« La contemporanéité est une singulière relation avec son propre temps, auquel on adhère tout en prenant ses distances, elle est très précisément la relation au temps qui adhère à lui par le déphasage et l’anachronisme ». GIorgio Agamben
Qu’ont en commun les peintres Mohamed Ben Slama, Mathieu Boisadan et Raphaëlle Ricol ? Celui de ne pas ignorer d’où ils peignent. Il n’est pas inutile de le préciser à la vue de tant de « propositions » artistiques interchangeables, dont l’égotisme et l’absence de singularité forment le désolant paradoxe. Dans ces oeuvres, l’histoire personnelle et l’observation du monde s’enrichissent l’une l’autre, l’expérience et la mémoire transitent, se transforment et s’organisent en un devenir image.
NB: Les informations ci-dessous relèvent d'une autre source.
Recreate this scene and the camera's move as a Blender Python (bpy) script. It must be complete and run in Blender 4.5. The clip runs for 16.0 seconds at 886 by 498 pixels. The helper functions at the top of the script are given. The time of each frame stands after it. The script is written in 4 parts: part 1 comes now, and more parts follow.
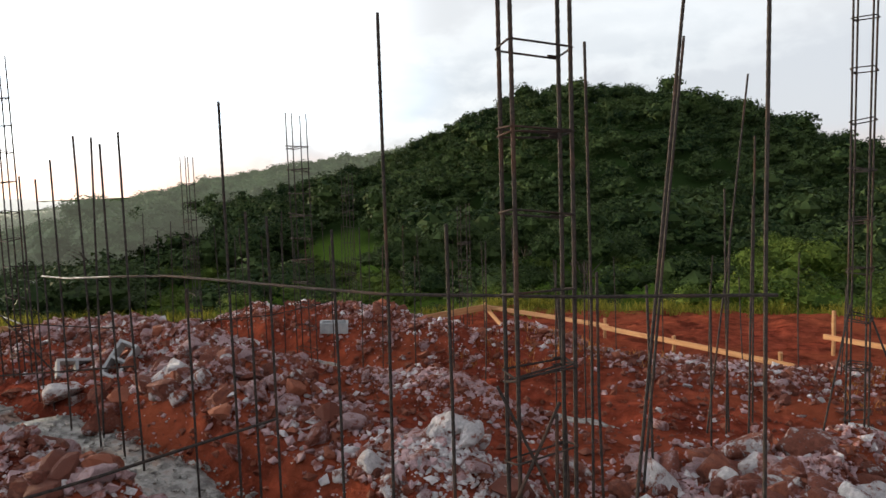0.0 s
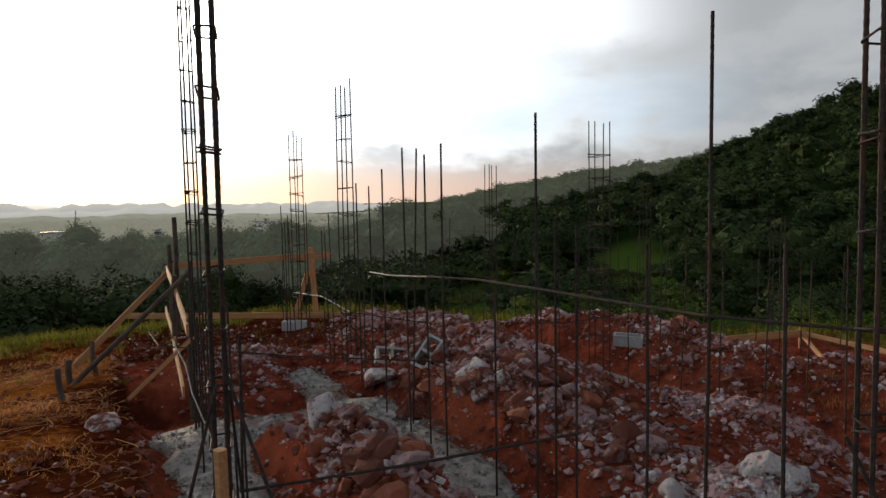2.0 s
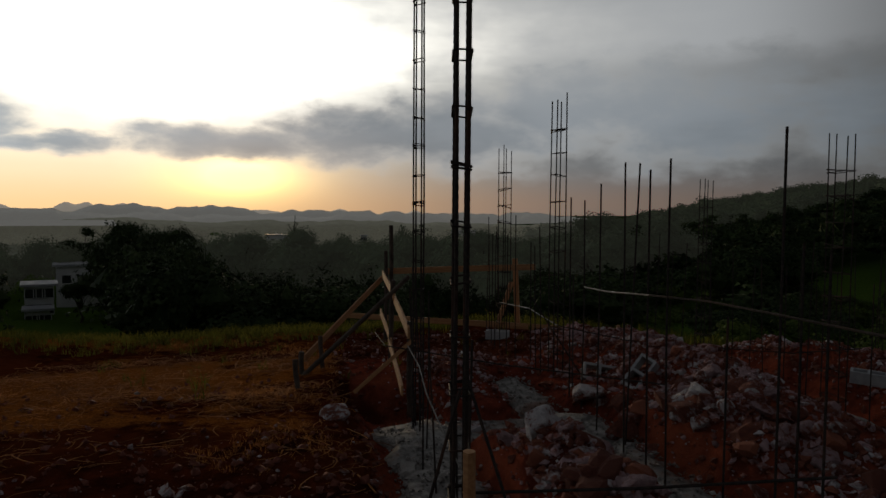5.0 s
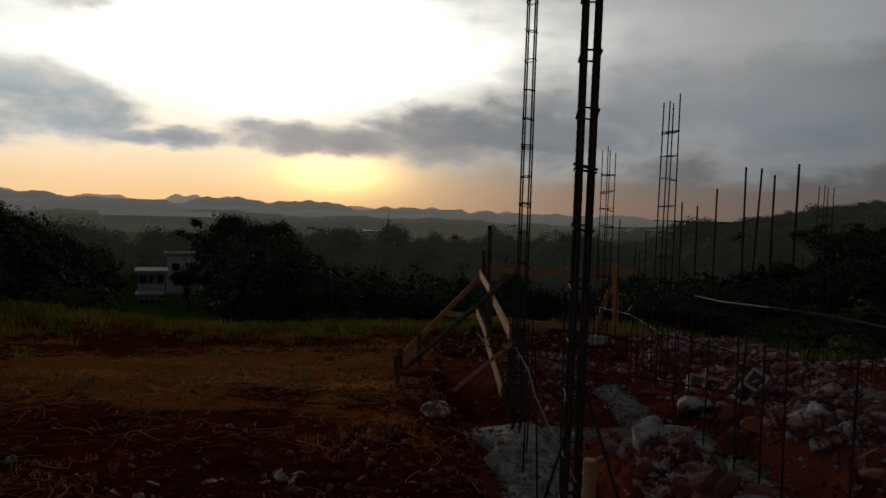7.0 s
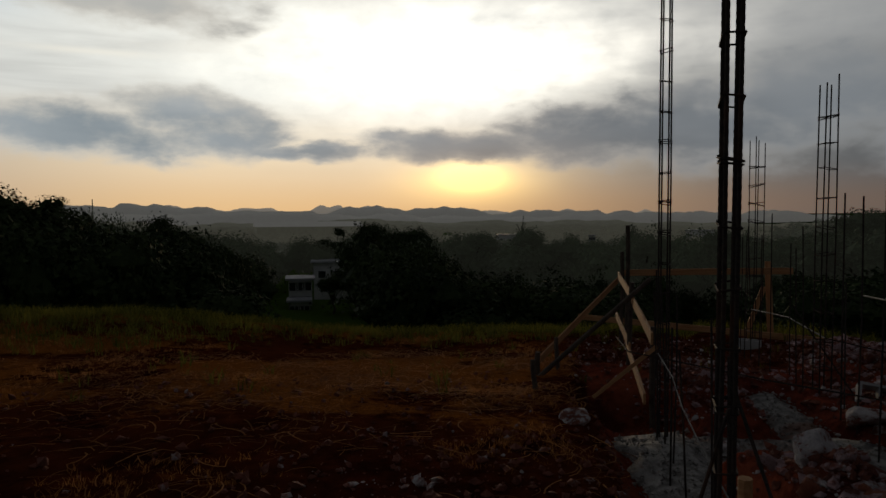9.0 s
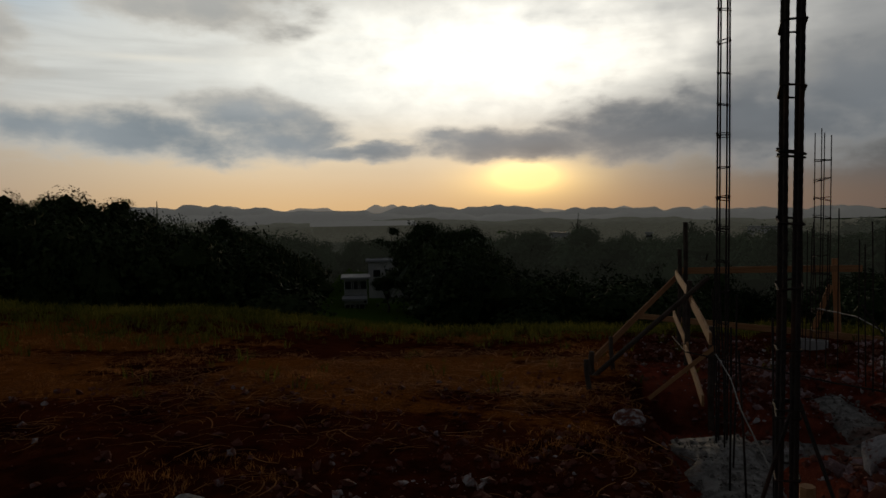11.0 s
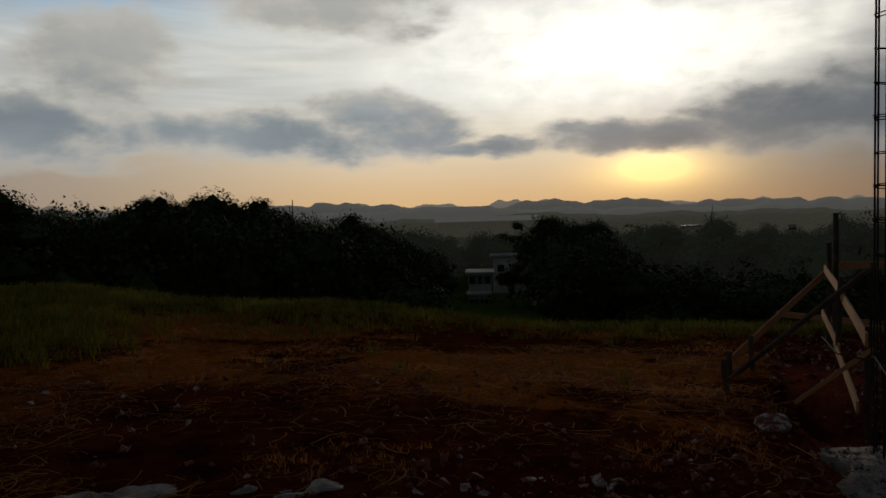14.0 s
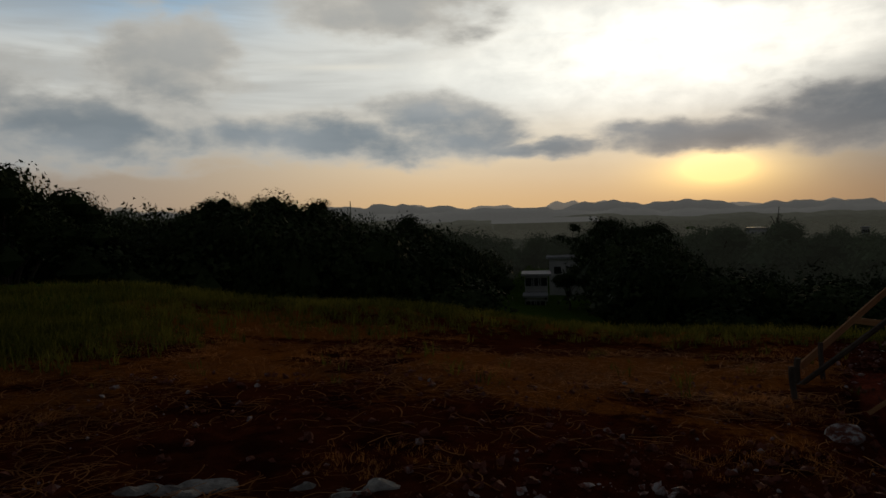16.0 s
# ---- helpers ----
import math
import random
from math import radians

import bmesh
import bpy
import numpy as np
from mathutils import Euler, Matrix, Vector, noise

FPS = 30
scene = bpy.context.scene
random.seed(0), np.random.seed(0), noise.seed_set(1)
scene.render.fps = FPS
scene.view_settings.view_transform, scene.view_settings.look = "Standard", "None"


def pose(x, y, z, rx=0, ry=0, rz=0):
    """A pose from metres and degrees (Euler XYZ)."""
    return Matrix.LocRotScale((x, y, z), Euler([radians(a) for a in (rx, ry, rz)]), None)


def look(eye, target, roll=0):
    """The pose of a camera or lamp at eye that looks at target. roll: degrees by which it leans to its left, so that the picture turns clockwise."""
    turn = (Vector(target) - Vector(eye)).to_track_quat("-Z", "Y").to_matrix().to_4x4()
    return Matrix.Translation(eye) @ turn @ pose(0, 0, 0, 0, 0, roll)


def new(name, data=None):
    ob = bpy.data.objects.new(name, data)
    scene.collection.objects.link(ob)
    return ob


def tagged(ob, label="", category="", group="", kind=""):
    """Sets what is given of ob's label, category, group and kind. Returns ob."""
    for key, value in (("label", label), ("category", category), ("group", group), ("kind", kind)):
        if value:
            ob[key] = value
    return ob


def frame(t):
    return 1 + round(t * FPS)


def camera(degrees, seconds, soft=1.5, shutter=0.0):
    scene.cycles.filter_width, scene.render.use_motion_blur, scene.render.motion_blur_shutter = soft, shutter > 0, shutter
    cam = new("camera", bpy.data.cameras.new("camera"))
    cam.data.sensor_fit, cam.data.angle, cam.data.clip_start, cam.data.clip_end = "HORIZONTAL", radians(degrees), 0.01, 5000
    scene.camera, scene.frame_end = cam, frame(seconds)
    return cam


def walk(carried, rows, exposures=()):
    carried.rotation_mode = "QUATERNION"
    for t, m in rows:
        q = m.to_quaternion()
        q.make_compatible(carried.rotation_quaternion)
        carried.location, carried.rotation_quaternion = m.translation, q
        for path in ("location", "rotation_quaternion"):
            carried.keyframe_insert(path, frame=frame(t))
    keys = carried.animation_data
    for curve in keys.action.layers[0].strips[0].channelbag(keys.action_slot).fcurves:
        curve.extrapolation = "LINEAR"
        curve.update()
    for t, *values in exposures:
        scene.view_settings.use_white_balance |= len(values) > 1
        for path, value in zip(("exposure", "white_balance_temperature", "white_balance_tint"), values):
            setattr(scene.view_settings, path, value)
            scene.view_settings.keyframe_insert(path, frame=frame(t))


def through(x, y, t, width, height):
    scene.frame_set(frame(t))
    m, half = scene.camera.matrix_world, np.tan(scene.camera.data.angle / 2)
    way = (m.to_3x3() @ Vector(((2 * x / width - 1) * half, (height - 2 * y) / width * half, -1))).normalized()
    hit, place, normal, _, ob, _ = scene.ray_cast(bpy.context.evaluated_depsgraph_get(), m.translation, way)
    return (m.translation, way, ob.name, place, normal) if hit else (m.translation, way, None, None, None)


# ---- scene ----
cam = camera(64.6, 16.0)
PATH = [
    (0.0, pose(-0.173, -0.163, 1.645, 84.86, 1.80, 4.89)),
    (0.5, pose(-0.207, -0.142, 1.656, 85.60, 1.60, 10.57)),
    (1.0, pose(-0.244, -0.119, 1.663, 85.95, 1.11, 16.21)),
    (1.5, pose(-0.290, -0.107, 1.665, 86.10, 0.92, 22.23)),
    (2.0, pose(-0.323, -0.118, 1.667, 86.00, 0.94, 28.19)),
    (2.5, pose(-0.346, -0.122, 1.666, 86.36, 0.96, 32.11)),
    (3.0, pose(-0.365, -0.138, 1.666, 86.14, 0.78, 36.14)),
    (3.5, pose(-0.401, -0.170, 1.675, 86.94, 0.52, 40.17)),
    (4.0, pose(-0.440, -0.204, 1.682, 87.30, 0.35, 41.81)),
    (6.5, pose(-0.551, -0.384, 1.687, 86.65, -1.86, 48.98)),
    (7.0, pose(-0.587, -0.388, 1.689, 86.86, -1.97, 51.38)),
    (7.5, pose(-0.601, -0.393, 1.686, 86.88, -1.60, 53.61)),
    (8.0, pose(-0.615, -0.373, 1.694, 87.11, -1.03, 56.86)),
    (8.5, pose(-0.626, -0.344, 1.697, 87.10, -0.29, 59.16)),
    (9.0, pose(-0.632, -0.331, 1.690, 86.98, 0.14, 62.33)),
    (11.5, pose(-0.655, -0.289, 1.689, 86.78, 0.80, 67.79)),
    (12.0, pose(-0.666, -0.291, 1.690, 86.65, 0.94, 69.72)),
    (12.5, pose(-0.658, -0.298, 1.696, 86.79, 1.06, 71.87)),
    (13.0, pose(-0.659, -0.305, 1.688, 86.95, 1.37, 74.04)),
    (13.5, pose(-0.658, -0.306, 1.687, 86.71, 1.71, 75.76)),
    (14.0, pose(-0.665, -0.301, 1.688, 86.67, 1.52, 76.78)),
    (14.5, pose(-0.670, -0.294, 1.684, 86.84, 1.64, 77.66)),
    (15.0, pose(-0.676, -0.301, 1.690, 86.86, 1.52, 78.60)),
    (15.5, pose(-0.677, -0.308, 1.691, 86.97, 1.38, 79.86)),
    (16.0, pose(-0.677, -0.306, 1.688, 86.90, 1.49, 81.36)),
]
EXPO = [(0.0, 0.40), (0.5, 0.2), (1.0, 0.0), (2.0, -0.6), (2.5, -1.0), (3.0, -1.25), (3.5, -2.0), (4.0, -2.45), (6.5, -2.95),
        (9.0, -3.25), (12.5, -3.45), (16.0, -3.45)]
walk(cam, PATH, EXPO)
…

Les oeuvres introspectives de Mohamed Ben Slama croisent l’histoire biographique et le fait de société. Leur style énigmatique et provocant repose sur une forme de silence, une expression contenue. Dans sa dernière série de tableaux, des groupes de personnages, mi-hommes mi-bêtes, embarquent sur de fragiles pneumatiques colorés dont on ne sait s’ils sont une bouée de sauvetage ou une piscine pour enfants. Le traitement des espaces dépourvu de profondeur apporte un trouble supplémentaire à ces récits de voyages immobiles dont on devine la portée allégorique. Extrayant ses figures d’un fond monochrome noir, l’artiste compose un jeu subtil, précisément réglé, entre les corps et la lumière qui les dévoile et les modèle. La lumière théâtrale fait aussi vibrer ces compositions statiques de moments clés. Il y a par exemple cette main posée sur un homme qui nous tourne le dos, une main que nous n’avions d’abord pas vu oeuvrer dans l’ombre, trop occupés par un fantôme agitant les bras, revenant d’on ne sait quel ailleurs illusoire où l’herbe, dit-on, serait plus verte. Ces images mentales proches de l’apparition ont la persistance d’un rêve insondable.
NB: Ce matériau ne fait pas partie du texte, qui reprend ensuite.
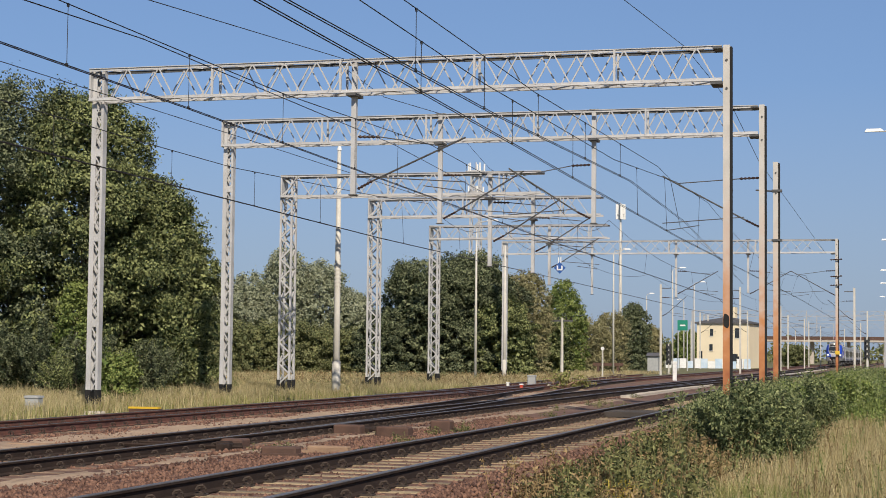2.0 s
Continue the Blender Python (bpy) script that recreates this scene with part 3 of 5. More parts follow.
def blades(n, x0, x1, y0, y1, h0, h1, width, zf=ground_height, clump=0.0, grow=None):
    """Leaning grass blades in two tapering pieces."""
    x, y = rng.uniform(x0, x1, n), rng.uniform(y0, y1, n)
    if clump:
        k = max(1, n // 14)
        cx, cy = rng.uniform(x0, x1, k), rng.uniform(y0, y1, k)
        i = rng.integers(0, k, n)
        x, y = cx[i] + rng.normal(0, clump, n), cy[i] + rng.normal(0, clump, n)
    z = np.array([zf(a, b) for a, b in zip(x, y)]) - 0.03
    h = rng.uniform(h0, h1, n)
    if grow is not None:
        h = h * np.array([grow(a, b) for a, b in zip(x, y)])
    a = rng.uniform(0, math.tau, n)
    lean = rng.uniform(0.05, 0.75, n) * h
    dx, dy = np.cos(a), np.sin(a)
    wx, wy = -dy * width / 2, dx * width / 2
    v = np.empty((n, 5, 3))
    v[:, 0] = np.stack([x - wx, y - wy, z], -1)
    v[:, 1] = np.stack([x + wx, y + wy, z], -1)
    v[:, 2] = np.stack([x + dx * lean * 0.35 + wx * 0.8, y + dy * lean * 0.35 + wy * 0.8, z + h * 0.6], -1)
    v[:, 3] = np.stack([x + dx * lean * 0.35 - wx * 0.8, y + dy * lean * 0.35 - wy * 0.8, z + h * 0.6], -1)
    v[:, 4] = np.stack([x + dx * lean, y + dy * lean, z + h], -1)
    i = np.arange(n)[:, None] * 5
    tri = np.concatenate([i + np.array([0, 1, 2]), i + np.array([0, 2, 3]), i + np.array([3, 2, 4])], 0)
    return np_mesh("grass", v.reshape(-1, 3), tri, 3)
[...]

Après avoir développé un travail marqué par un héritage pictural fort revisitant les effets dramatiques de la grisaille, du clair obscur et de l’empâtement, Mathieu Boisadan, artiste autodidacte, développe un style plus libre dans son approche des sujets et de la composition. Sa démarche procède d’un double désir de confronter sa réalité à celle de l’histoire de la peinture. Son intérêt pour l’histoire contemporaine lui fait construire d’étonnantes visions où la violence des conflits ukrainiens, dont il extrait les clichés dans la presse, est contrebalancée par un traitement chromatique doux, exempt de « couleur locale ». Des réminiscences de ses fréquents voyages en Europe Centrale et de la peinture russe du 19e siècle découverte à Moscou - celle de Mikaïl Nesterov lui donnant envie d’éclaircir sa palette - nourrissent ses oeuvres les plus récentes. En croisant les sources d’inspiration, Mathieu Boisadan décrit une trajectoire imaginaire chargée de réminiscences et ouvrant sur des mondes à la tonalité onirique.
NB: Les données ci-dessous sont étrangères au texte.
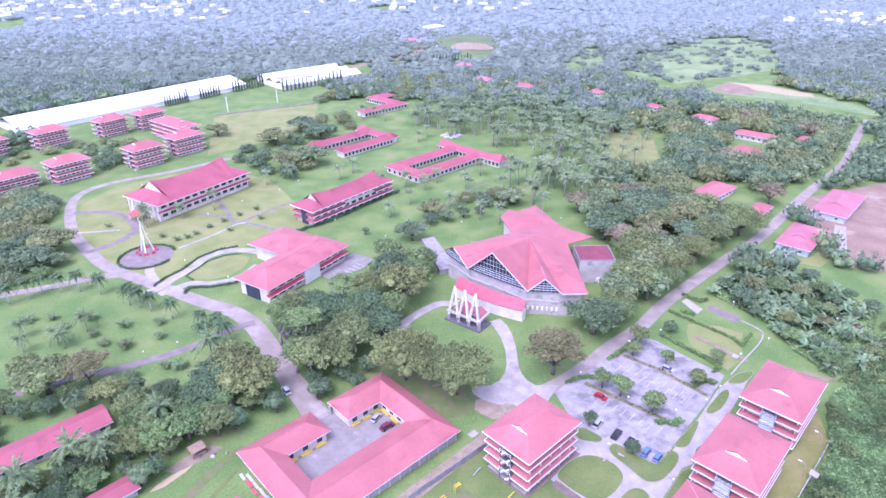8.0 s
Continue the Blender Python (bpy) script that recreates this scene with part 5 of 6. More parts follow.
scatter([(-120, 566), (-100, 578), (-88, 590), (-42, 568), (-12, 640), (60, 690), (-60, 640), (-100, 600)], ("mid", "mid", "midwide"), 9, 5, 8.5, (1.1, 1.4), "trees along the field fence", 14)
scatter([(-32, 182), (-14, 196), (-10, 232), (-22, 250), (-30, 225), (-44, 208), (-60, 205), (-66, 186), (-46, 160), (-34, 160)], ("round", "round", "open", "light"), 12, 6.5, 9.5, (1.35, 1.9), "trees before the assembly hall", 15, -1.0)
scatter([(-8, 290), (15, 300), (46, 322), (30, 330), (0, 318), (-14, 300)], ("bush", "mid"), 9, 3, 6, (1.1, 1.4), "shrubs on the rear lawn", 16)
scatter([(62, 196), (74, 204), (84, 212), (104, 232), (92, 240), (82, 252), (78, 232), (60, 210)], ("round", "wide", "mid"), 9, 7, 10, (1.25, 1.5), "trees beside the hall", 17, -2.0)


def banana_mesh(seed):
    r = random.Random(seed)
    v, f = [], []
    for k in range(11):
        a, up, L = r.uniform(0, math.tau), r.uniform(0.5, 1.5), r.uniform(1.8, 2.8)
        d = Vector((math.cos(a), math.sin(a), 0))
        s = Vector((-d.y, d.x, 0))
        prev = None
        for j in range(5):
            t = j / 4
            p = d * L * t + Vector((0, 0, 1.2 + L * (up * t - 0.9 * t * t)))
            w = 0.42 * math.sin(math.pi * (0.1 + 0.85 * t))
            if prev:
                for q in (1, -1):
                    b = len(v)
                    v.extend([prev[0][:], p[:], (p + s * q * w - Vector((0, 0, 0.12)))[:], (prev[0] + s * q * prev[1] - Vector((0, 0, 0.12)))[:]])
                    f.append([b, b + 1, b + 2, b + 3])
            prev = (p, w)
    me = bpy.data.meshes.new("banana_leaves")
    me.from_pydata(v, [], f)
    me.materials.append(BANANA)
    return me


BANANAS = [banana_mesh(k) for k in range(4)]
bm = bmesh.new()
tube(bm, [(0, 0, 0), (0, 0, 1.4)], [0.2, 0.14], 6)
STALK = mesh_of("stalk", bm, BANANA)
r = random.Random(3)
n = 0
while n < 120:
    x, y = r.uniform(98, 165), r.uniform(158, 240)
    if inside((x, y), JUNGLE) and free(x, y, 1):
        ob = thing("banana_plant", Matrix.Translation((x, y, 0)) @ Matrix.Diagonal((1.5, 1.5, r.uniform(1.3, 1.9), 1)), "banana plant with broad pale leaves", "plant", "banana plants")
        part("stalk", STALK, None, ob)
        part("leaves", r.choice(BANANAS), None, ob)
        n += 1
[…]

La peinture de Raphaëlle Ricol évolue aussi rapidement que ses humeurs et ses envies. La joie de se laisser surprendre par les devenirs de ses propres tableaux l’entraîne le temps d’une toile dans une suite de défis, une découverte en cascade de mondes qu’elle ne refuse jamais de traverser, par appétit de délivrance. Tout s’ouvre et se fend dans ses tableaux, les corps se livrent à de terribles métamorphoses, comme mus par un impétueux désir de croître, des flux colorés en jaillissent et des membres s’en séparent pour aller voir ailleurs. Des têtes tombent aussi ! On ne s’étonnera donc pas de croiser Lewis Carroll et Barbe Bleue dans ses récents tableaux. Raphaëlle Ricol maquille les apparences ou les met à nu, chahutant les attributs que l’on prête communément à l’homme, la femme, l’enfant et l’animal. Elle s’amuse aussi des jeux de pouvoir qu’elle observe avec l’acuité d’une artiste née sourde. Par énergie sans doute, sa peinture étourdissante et solaire sait se passer d’ironie.